The first concrete evidence that poorer students are undermining their academic performance by working during term time emerged at a Universities UK seminar on debt this week.
Higher education minister Margaret Hodge responded by announcing a major survey of student hardship to monitor the impact of white paper changes, and launched a debate on the definition of hardship.
She drew a distinction between student debt and student hardship. She asked: "What is it legitimate for the state to subsidise?" She questioned whether student support should go on £1,000 annual drinks bills and mobile phones. "Are mobile phones a legitimate cost which if not met through student support will prevent working-class kids from going to university?" she asked.

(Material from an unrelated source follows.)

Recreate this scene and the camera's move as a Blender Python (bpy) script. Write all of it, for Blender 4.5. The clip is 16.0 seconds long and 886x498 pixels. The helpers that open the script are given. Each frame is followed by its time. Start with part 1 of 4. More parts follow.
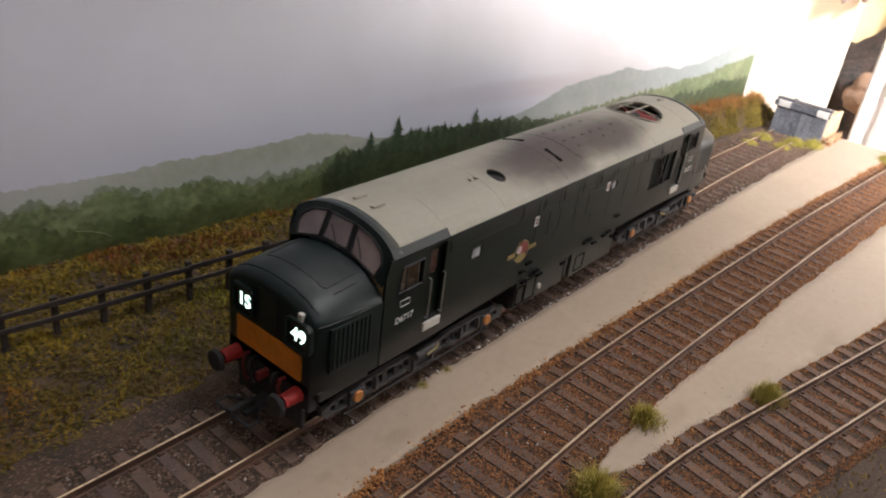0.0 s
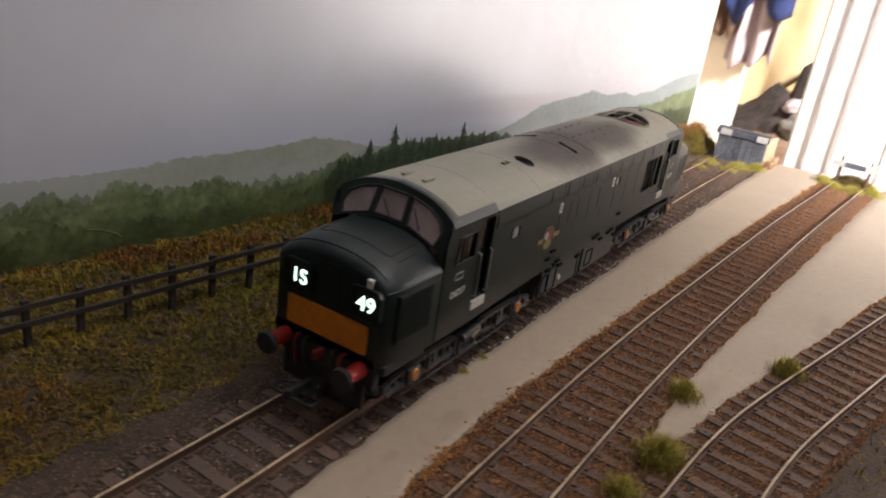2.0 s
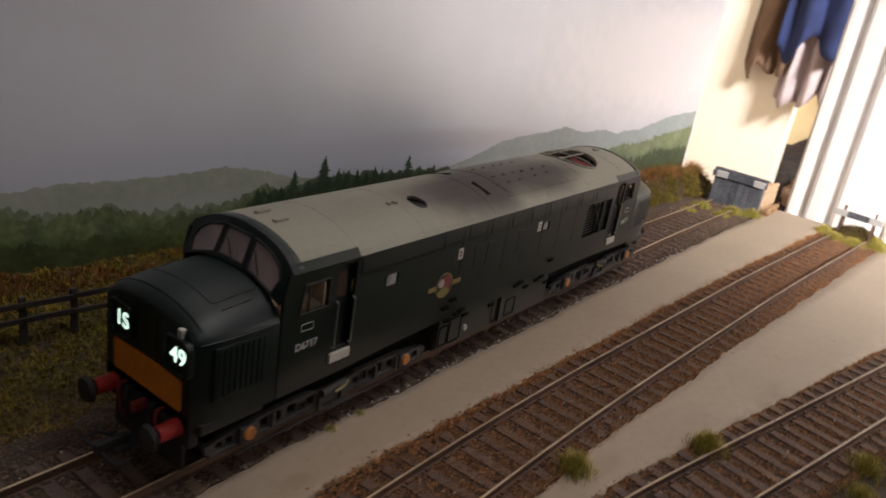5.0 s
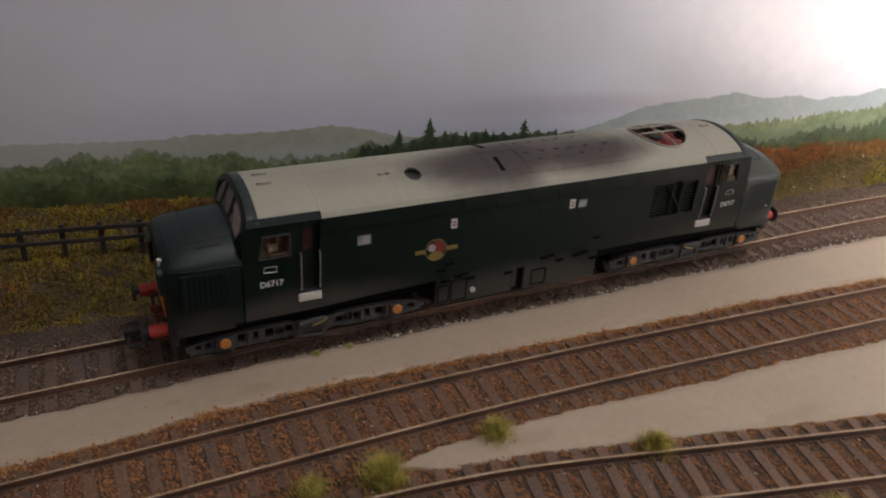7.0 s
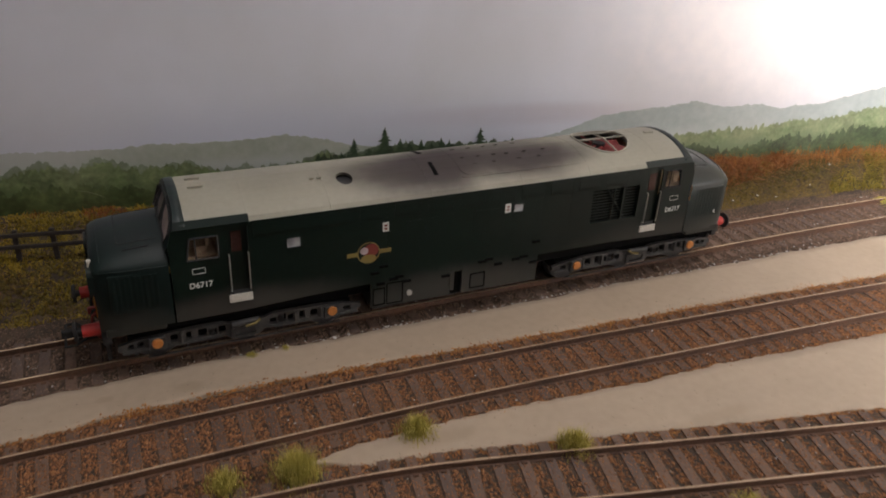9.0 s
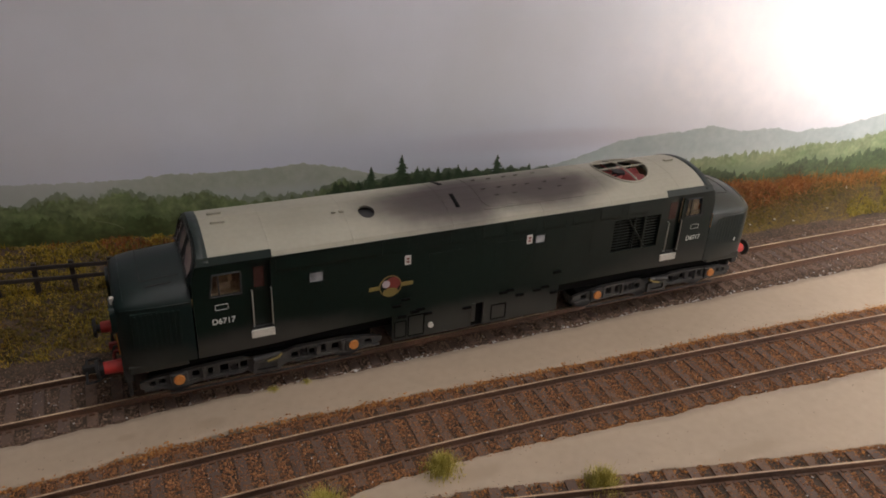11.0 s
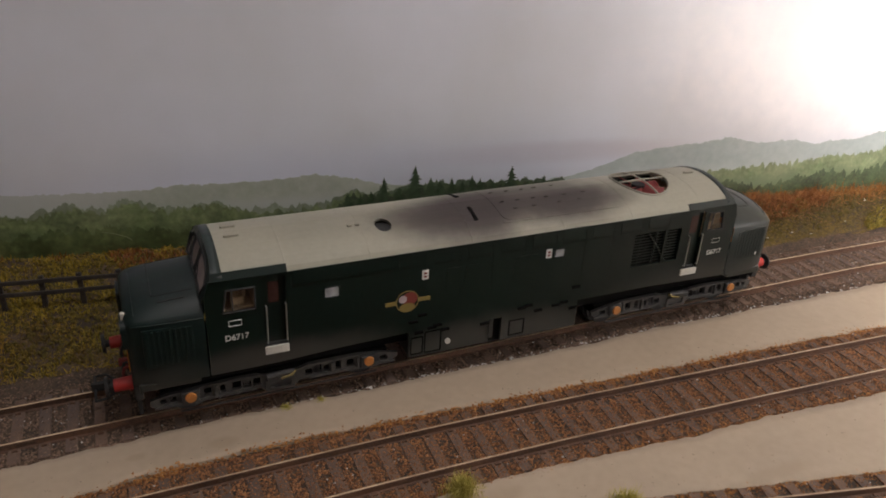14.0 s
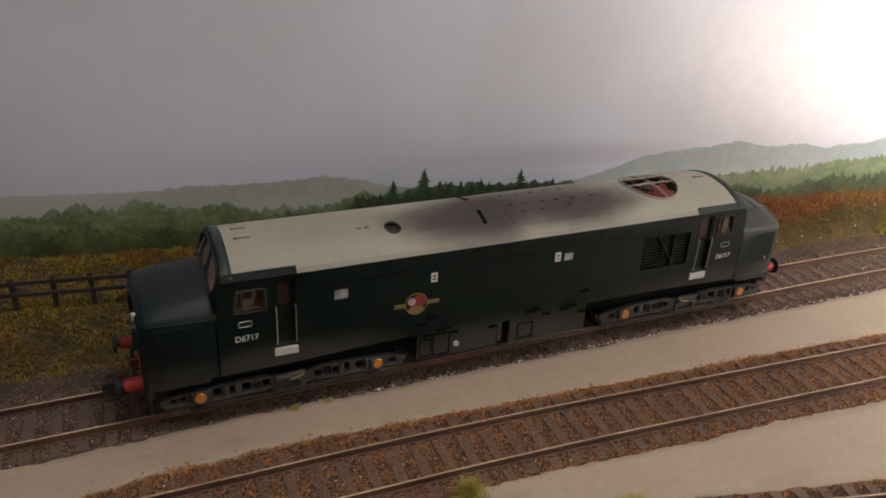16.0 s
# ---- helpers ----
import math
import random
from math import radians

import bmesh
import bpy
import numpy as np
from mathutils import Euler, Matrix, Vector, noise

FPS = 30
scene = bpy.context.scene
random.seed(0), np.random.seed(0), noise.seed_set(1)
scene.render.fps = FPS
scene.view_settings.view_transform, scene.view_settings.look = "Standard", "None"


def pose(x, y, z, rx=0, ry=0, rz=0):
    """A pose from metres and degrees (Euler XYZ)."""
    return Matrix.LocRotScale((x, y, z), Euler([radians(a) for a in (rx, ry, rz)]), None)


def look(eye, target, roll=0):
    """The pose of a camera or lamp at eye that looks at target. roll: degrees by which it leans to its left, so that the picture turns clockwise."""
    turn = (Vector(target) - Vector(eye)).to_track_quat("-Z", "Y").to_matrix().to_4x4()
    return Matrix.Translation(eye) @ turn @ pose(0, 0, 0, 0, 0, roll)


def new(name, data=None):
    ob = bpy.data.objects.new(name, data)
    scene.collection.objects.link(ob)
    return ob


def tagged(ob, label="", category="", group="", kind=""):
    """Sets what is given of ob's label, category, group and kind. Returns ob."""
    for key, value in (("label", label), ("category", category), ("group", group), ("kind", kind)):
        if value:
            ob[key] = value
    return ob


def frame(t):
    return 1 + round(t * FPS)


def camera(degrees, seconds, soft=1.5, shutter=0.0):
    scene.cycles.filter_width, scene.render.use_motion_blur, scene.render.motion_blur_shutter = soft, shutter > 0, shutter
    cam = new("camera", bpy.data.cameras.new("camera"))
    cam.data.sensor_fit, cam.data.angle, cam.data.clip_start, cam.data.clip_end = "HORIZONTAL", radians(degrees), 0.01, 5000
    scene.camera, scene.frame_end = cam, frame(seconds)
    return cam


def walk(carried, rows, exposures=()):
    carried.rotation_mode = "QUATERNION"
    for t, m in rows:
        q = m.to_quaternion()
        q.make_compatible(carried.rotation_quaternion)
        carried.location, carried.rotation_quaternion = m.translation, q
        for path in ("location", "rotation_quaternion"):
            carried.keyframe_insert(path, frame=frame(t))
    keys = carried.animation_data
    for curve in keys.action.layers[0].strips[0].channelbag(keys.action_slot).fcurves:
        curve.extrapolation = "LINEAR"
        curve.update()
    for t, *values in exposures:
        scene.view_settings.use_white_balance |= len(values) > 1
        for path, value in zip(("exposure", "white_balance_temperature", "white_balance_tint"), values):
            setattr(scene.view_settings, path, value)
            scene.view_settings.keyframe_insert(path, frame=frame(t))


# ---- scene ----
cam = camera(60.6, 16.0, soft=1.8, shutter=0.6)
PATH = [
    (0, (-0.21242, -0.12072, 0.13584), (0.00049, 0.03812, -0.00359), 7.54),
    (0.5, (-0.20304, -0.11471, 0.12857), (0.01451, 0.03541, -0.01333), 6.80),
    (1, (-0.19949, -0.11766, 0.12536), (0.01605, 0.03776, -0.01387), 7.67),
    (1.5, (-0.20909, -0.12085, 0.12300), (0.00984, 0.03364, -0.01192), 7.87),
    (2, (-0.23900, -0.10003, 0.11023), (0.00182, 0.03973, -0.00146), 8.40),
    (2.5, (-0.25005, -0.09183, 0.10056), (0.00159, 0.03753, 0.00085), 9.00),
    (3, (-0.24999, -0.09082, 0.09835), (-0.00087, 0.04105, -0.00437), 8.67),
    (3.5, (-0.24426, -0.09564, 0.10115), (0.00279, 0.04100, -0.00033), 8.66),
    (4, (-0.23264, -0.10720, 0.10538), (0.01138, 0.03578, 0.00532), 8.82),
    (4.5, (-0.21837, -0.11808, 0.11065), (0.02103, 0.03046, 0.00760), 8.74),
    (4.7, (-0.21027, -0.12028, 0.11230), (0.02776, 0.03022, 0.00890), 8.91),
    (6.8, (-0.13721, -0.19643, 0.14371), (-0.00496, 0.03406, 0.00448), 6.43),
    (7, (-0.12986, -0.20299, 0.14689), (-0.00776, 0.02962, 0.00203), 4.36),
    (7.5, (-0.11421, -0.22409, 0.14539), (0.00056, 0.01665, 0.00801), 3.66),
    (8, (-0.10674, -0.22851, 0.14895), (0.01083, 0.01304, 0.01542), 2.83),
    (8.5, (-0.10778, -0.22650, 0.14836), (0.00646, 0.01386, 0.00990), 3.07),
    (9, (-0.10680, -0.22079, 0.14643), (0.00883, 0.01865, 0.00751), 3.34),
    (9.2, (-0.10804, -0.21464, 0.15165), (0.00944, 0.02189, 0.00935), 4.07),
    (11.5, (-0.11107, -0.21411, 0.15088), (0.00350, 0.02888, 0.01735), 2.78),
    (12, (-0.11211, -0.21072, 0.14973), (0.00238, 0.03235, 0.01629), 2.85),
    (12.5, (-0.11335, -0.20637, 0.15006), (0.00005, 0.03727, 0.01673), 3.28),
    (13, (-0.11404, -0.20455, 0.14975), (-0.00099, 0.03994, 0.01767), 3.04),
    (13.5, (-0.11386, -0.20498, 0.14998), (-0.00036, 0.03947, 0.01821), 3.10),
    (14, (-0.11291, -0.20645, 0.15004), (0.00214, 0.03728, 0.01828), 3.11),
    (14.5, (-0.11049, -0.20839, 0.14963), (0.00507, 0.03469, 0.01712), 3.13),
    (15, (-0.11010, -0.20906, 0.14967), (0.00622, 0.03442, 0.01858), 3.07),
    (15.5, (-0.11335, -0.20710, 0.15053), (-0.00026, 0.03790, 0.01943), 3.10),
    (16, (-0.11361, -0.20631, 0.15085), (-0.00111, 0.03863, 0.01914), 3.21),
]
EXPOSURES = [(0, 0.3, 6150, 10), (0.5, -0.15, 6250, 10), (1.5, -0.15, 6250, 10), (2, -0.08, 6200, 10), (2.5, -0.45, 6300, 10), (3, -0.5, 6400, 10), (4.0, -0.65, 6400, 10), (4.7, -0.7, 6400, 10), (6.8, -0.3, 6200, 10), (9, -0.14, 6350, 10), (16, -0.15, 6450, 10)]
walk(cam, [(t, look(eye, target, roll)) for t, eye, target, roll in PATH], EXPOSURES)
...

Student Debt and Term-time Working , by researchers from South Bank University, found that students who worked more than 16 hours a week achieved significantly lower final-year average marks than other students (57.69 compared with 60.94 when weighted for academic ability).
Co-author Ruth Van Dyke said: "The difference is on the borderline between a good 2:1 and a first." She said new patterns of student work threatened "key assumptions underpinning the teaching style in higher education".
Ms Hodge said: "Low-paid work is a good life experience for a pretty privileged bunch of young people." But she said that the balance between work and study had to be right.
The report also shows "sharp contrasts" in term-time working across different types of universities and questions whether league tables of academic performance should take this into account.
Ms Hodge challenged the view put forward in a separate report, Student Debt: The Impact on Participation in Higher Education , that debt deterred poorer students. She said: "Nine out of ten people with two A levels go on to university. Are we better at investing our limited resources into student support to deal with debt or into schools to raise standards?"
The Department for Education and Skills has put out a tender for the student hardship survey. Claire Callender, author of Student Debt , has been commissioned to carry out a smaller survey of student hardship.